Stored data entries

------------------------------------------------------------

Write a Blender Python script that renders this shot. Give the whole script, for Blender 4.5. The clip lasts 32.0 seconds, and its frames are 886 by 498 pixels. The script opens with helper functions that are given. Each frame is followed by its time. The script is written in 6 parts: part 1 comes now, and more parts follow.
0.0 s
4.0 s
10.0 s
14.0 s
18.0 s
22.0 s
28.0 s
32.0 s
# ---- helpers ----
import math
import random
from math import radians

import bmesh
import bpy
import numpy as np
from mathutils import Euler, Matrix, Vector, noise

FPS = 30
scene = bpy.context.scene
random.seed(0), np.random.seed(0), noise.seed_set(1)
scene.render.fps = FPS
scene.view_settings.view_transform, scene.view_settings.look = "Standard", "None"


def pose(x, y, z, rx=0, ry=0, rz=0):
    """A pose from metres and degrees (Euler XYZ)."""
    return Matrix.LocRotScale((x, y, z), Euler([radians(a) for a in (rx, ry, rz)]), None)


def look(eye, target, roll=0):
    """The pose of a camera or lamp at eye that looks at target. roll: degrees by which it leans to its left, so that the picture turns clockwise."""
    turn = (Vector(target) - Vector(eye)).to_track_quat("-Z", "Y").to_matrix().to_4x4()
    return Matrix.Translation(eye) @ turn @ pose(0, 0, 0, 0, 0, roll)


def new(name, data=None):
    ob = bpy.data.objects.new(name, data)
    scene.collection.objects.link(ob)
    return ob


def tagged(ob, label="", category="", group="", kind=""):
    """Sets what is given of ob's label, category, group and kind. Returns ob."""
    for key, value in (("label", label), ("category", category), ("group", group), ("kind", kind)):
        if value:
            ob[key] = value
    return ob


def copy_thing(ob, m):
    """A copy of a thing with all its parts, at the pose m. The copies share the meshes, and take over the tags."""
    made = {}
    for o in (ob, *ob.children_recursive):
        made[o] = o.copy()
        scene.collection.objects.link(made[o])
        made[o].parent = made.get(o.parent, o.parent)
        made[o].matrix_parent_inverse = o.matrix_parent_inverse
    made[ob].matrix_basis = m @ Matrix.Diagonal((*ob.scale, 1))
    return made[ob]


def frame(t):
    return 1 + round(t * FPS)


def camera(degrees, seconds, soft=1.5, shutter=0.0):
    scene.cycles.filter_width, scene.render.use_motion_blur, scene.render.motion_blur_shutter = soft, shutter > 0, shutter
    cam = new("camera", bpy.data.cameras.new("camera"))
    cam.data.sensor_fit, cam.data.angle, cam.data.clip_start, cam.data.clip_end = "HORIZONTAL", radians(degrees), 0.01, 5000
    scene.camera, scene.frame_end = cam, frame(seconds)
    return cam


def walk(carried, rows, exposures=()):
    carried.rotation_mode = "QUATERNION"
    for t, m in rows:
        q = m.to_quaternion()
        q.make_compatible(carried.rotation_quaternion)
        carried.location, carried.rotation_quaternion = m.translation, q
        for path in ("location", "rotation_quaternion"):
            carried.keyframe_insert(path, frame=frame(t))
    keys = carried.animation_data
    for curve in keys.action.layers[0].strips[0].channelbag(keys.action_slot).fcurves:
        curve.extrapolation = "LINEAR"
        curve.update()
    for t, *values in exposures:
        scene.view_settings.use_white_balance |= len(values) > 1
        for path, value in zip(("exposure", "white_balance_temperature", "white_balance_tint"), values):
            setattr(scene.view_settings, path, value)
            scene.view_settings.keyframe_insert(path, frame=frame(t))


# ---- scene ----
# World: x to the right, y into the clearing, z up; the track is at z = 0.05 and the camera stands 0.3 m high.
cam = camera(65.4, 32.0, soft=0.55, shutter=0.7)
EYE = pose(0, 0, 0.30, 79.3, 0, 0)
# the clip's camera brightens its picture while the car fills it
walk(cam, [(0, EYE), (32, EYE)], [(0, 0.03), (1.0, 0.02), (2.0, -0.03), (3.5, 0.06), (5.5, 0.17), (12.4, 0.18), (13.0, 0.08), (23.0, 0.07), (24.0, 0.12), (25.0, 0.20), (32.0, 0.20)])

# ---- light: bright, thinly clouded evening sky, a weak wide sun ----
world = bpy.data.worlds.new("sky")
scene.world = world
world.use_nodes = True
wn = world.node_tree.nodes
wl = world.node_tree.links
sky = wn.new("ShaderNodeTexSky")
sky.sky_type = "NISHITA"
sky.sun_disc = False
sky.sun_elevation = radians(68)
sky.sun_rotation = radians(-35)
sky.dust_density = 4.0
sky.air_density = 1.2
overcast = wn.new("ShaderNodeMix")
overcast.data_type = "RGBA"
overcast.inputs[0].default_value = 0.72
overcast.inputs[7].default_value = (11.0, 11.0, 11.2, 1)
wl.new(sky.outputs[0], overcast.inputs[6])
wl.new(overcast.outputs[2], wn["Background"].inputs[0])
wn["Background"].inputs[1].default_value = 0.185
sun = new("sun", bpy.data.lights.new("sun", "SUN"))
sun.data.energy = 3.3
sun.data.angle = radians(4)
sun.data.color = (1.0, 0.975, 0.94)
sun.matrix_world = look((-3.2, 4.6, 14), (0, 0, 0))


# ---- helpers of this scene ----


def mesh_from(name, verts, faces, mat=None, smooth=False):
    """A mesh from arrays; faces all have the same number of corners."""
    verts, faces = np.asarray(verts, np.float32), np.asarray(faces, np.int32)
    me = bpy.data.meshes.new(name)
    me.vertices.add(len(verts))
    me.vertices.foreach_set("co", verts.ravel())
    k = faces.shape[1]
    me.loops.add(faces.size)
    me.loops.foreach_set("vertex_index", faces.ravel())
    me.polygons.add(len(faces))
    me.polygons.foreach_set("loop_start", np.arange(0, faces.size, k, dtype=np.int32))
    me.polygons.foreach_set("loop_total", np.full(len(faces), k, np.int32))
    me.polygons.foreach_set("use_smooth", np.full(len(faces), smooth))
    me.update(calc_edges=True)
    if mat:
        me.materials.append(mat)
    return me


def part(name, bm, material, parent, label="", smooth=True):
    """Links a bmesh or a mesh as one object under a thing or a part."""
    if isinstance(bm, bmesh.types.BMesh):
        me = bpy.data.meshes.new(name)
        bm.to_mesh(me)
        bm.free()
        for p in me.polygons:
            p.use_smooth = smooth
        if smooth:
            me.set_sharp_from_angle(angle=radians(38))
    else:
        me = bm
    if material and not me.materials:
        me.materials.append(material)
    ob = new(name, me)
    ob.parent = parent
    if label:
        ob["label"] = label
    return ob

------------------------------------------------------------

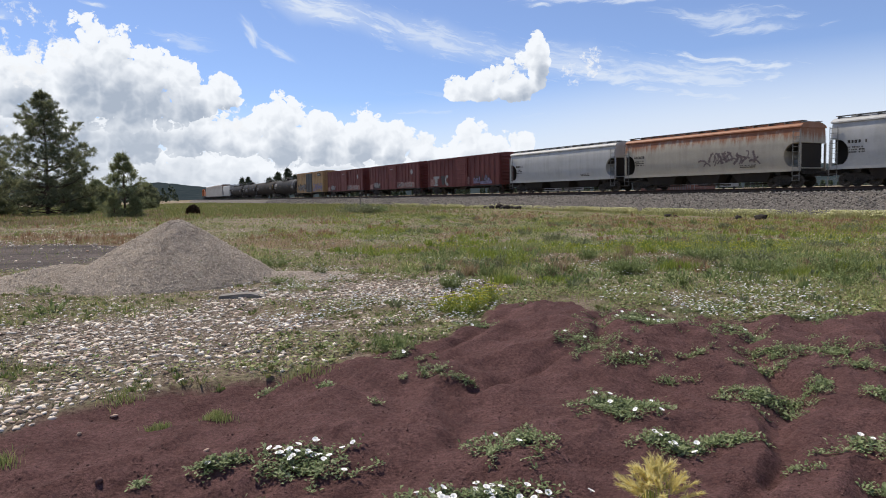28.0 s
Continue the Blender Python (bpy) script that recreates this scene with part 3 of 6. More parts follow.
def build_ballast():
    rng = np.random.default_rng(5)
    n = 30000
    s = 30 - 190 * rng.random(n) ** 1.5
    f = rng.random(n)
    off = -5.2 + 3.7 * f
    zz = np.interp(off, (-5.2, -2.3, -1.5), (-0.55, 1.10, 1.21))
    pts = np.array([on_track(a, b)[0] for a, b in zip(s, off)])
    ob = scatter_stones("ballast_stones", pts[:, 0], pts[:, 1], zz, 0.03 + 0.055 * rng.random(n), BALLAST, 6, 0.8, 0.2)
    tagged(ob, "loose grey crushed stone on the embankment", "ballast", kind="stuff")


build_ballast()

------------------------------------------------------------

Start at the line with "Write a Blender" and stop after the line with "of a camera". Repeat exactly the lines in that range.

- **COMPLETE RESPONSE**
Write a Blender Python script that renders this shot. Give the whole script, for Blender 4.5. The clip lasts 32.0 seconds, and its frames are 886 by 498 pixels. The script opens with helper functions that are given. Each frame is followed by its time. The script is written in 6 parts: part 1 comes now, and more parts follow.
0.0 s
4.0 s
10.0 s
14.0 s
18.0 s
22.0 s
28.0 s
32.0 s
# ---- helpers ----
import math
import random
from math import radians

import bmesh
import bpy
import numpy as np
from mathutils import Euler, Matrix, Vector, noise

FPS = 30
scene = bpy.context.scene
random.seed(0), np.random.seed(0), noise.seed_set(1)
scene.render.fps = FPS
scene.view_settings.view_transform, scene.view_settings.look = "Standard", "None"


def pose(x, y, z, rx=0, ry=0, rz=0):
    """A pose from metres and degrees (Euler XYZ)."""
    return Matrix.LocRotScale((x, y, z), Euler([radians(a) for a in (rx, ry, rz)]), None)


def look(eye, target, roll=0):
    """The pose of a camera or lamp at eye that looks at target. roll: degrees by which it leans to its left, so that the picture turns clockwise."""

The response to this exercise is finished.